> SET TASK
Copy each line of the data below exactly, leaving out pictures.
--- Start ---
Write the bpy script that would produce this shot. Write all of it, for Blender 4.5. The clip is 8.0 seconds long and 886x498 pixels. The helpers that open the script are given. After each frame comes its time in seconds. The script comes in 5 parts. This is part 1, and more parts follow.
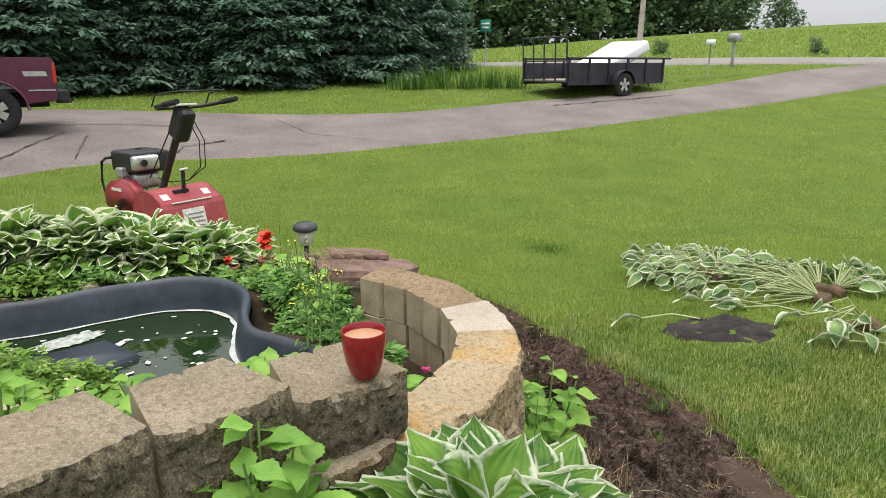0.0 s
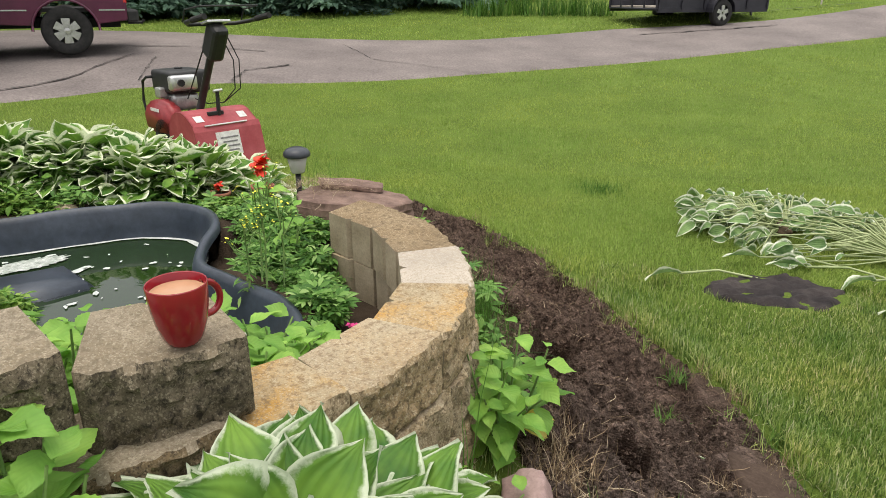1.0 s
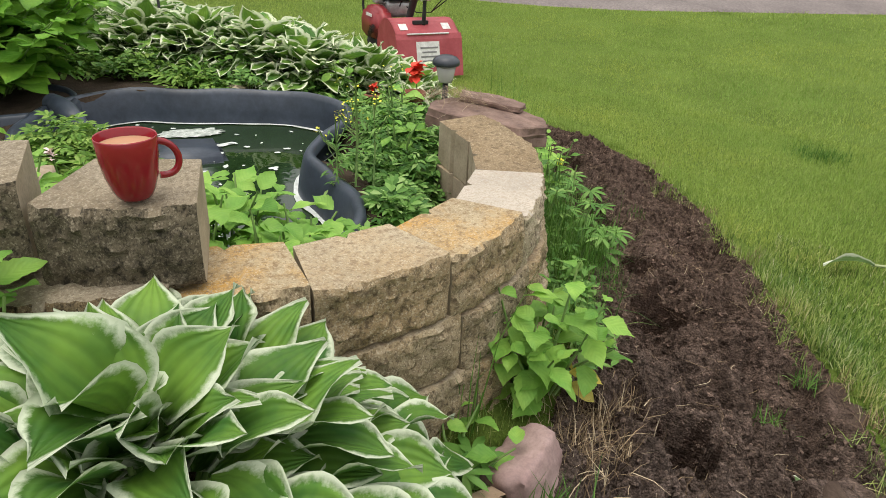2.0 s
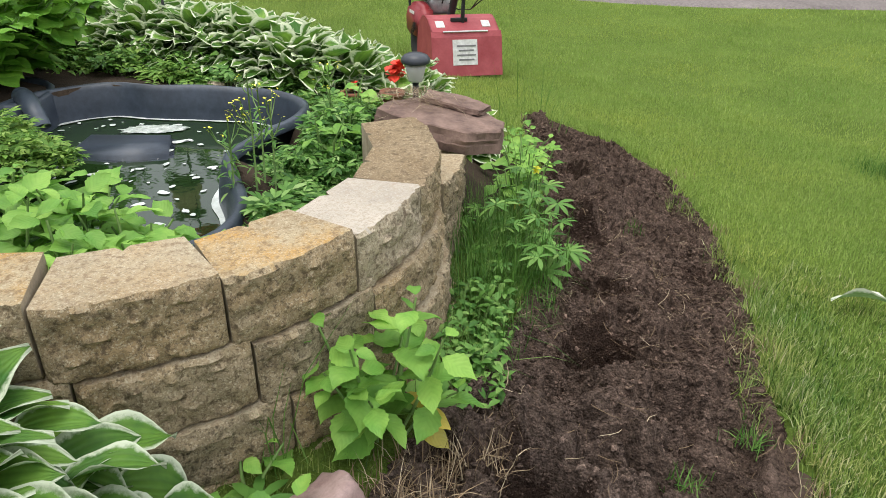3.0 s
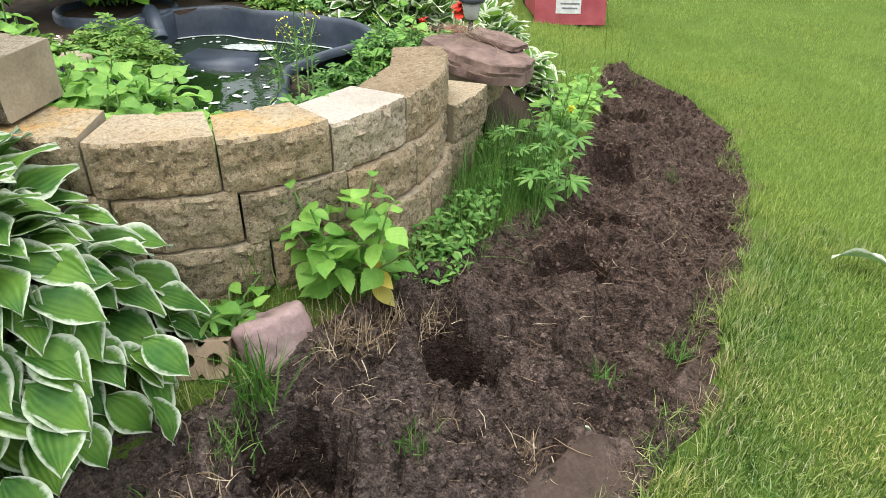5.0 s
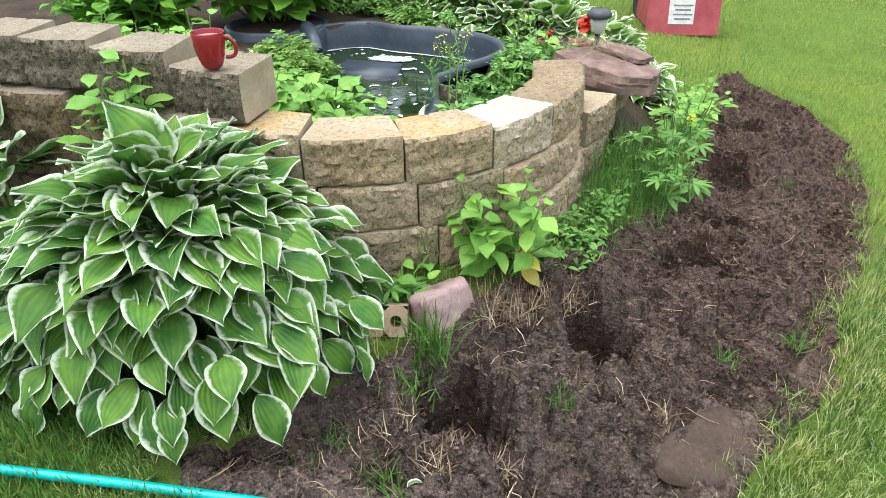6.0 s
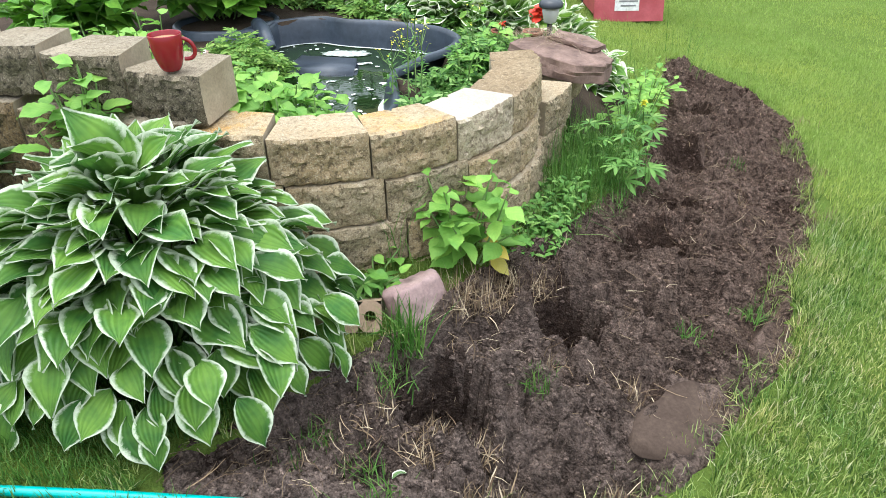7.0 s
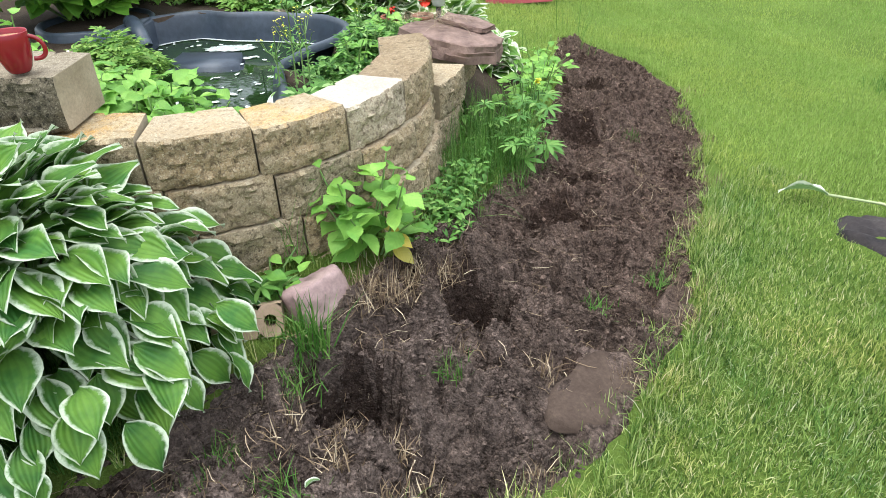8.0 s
--- End ---
> ANSWER TO THIS TASK
Write the bpy script that would produce this shot. Write all of it, for Blender 4.5. The clip is 8.0 seconds long and 886x498 pixels. The helpers that open the script are given. After each frame comes its time in seconds. The script comes in 5 parts. This is part 1, and more parts follow.
0.0 s
1.0 s
2.0 s
3.0 s
5.0 s
6.0 s
7.0 s
8.0 s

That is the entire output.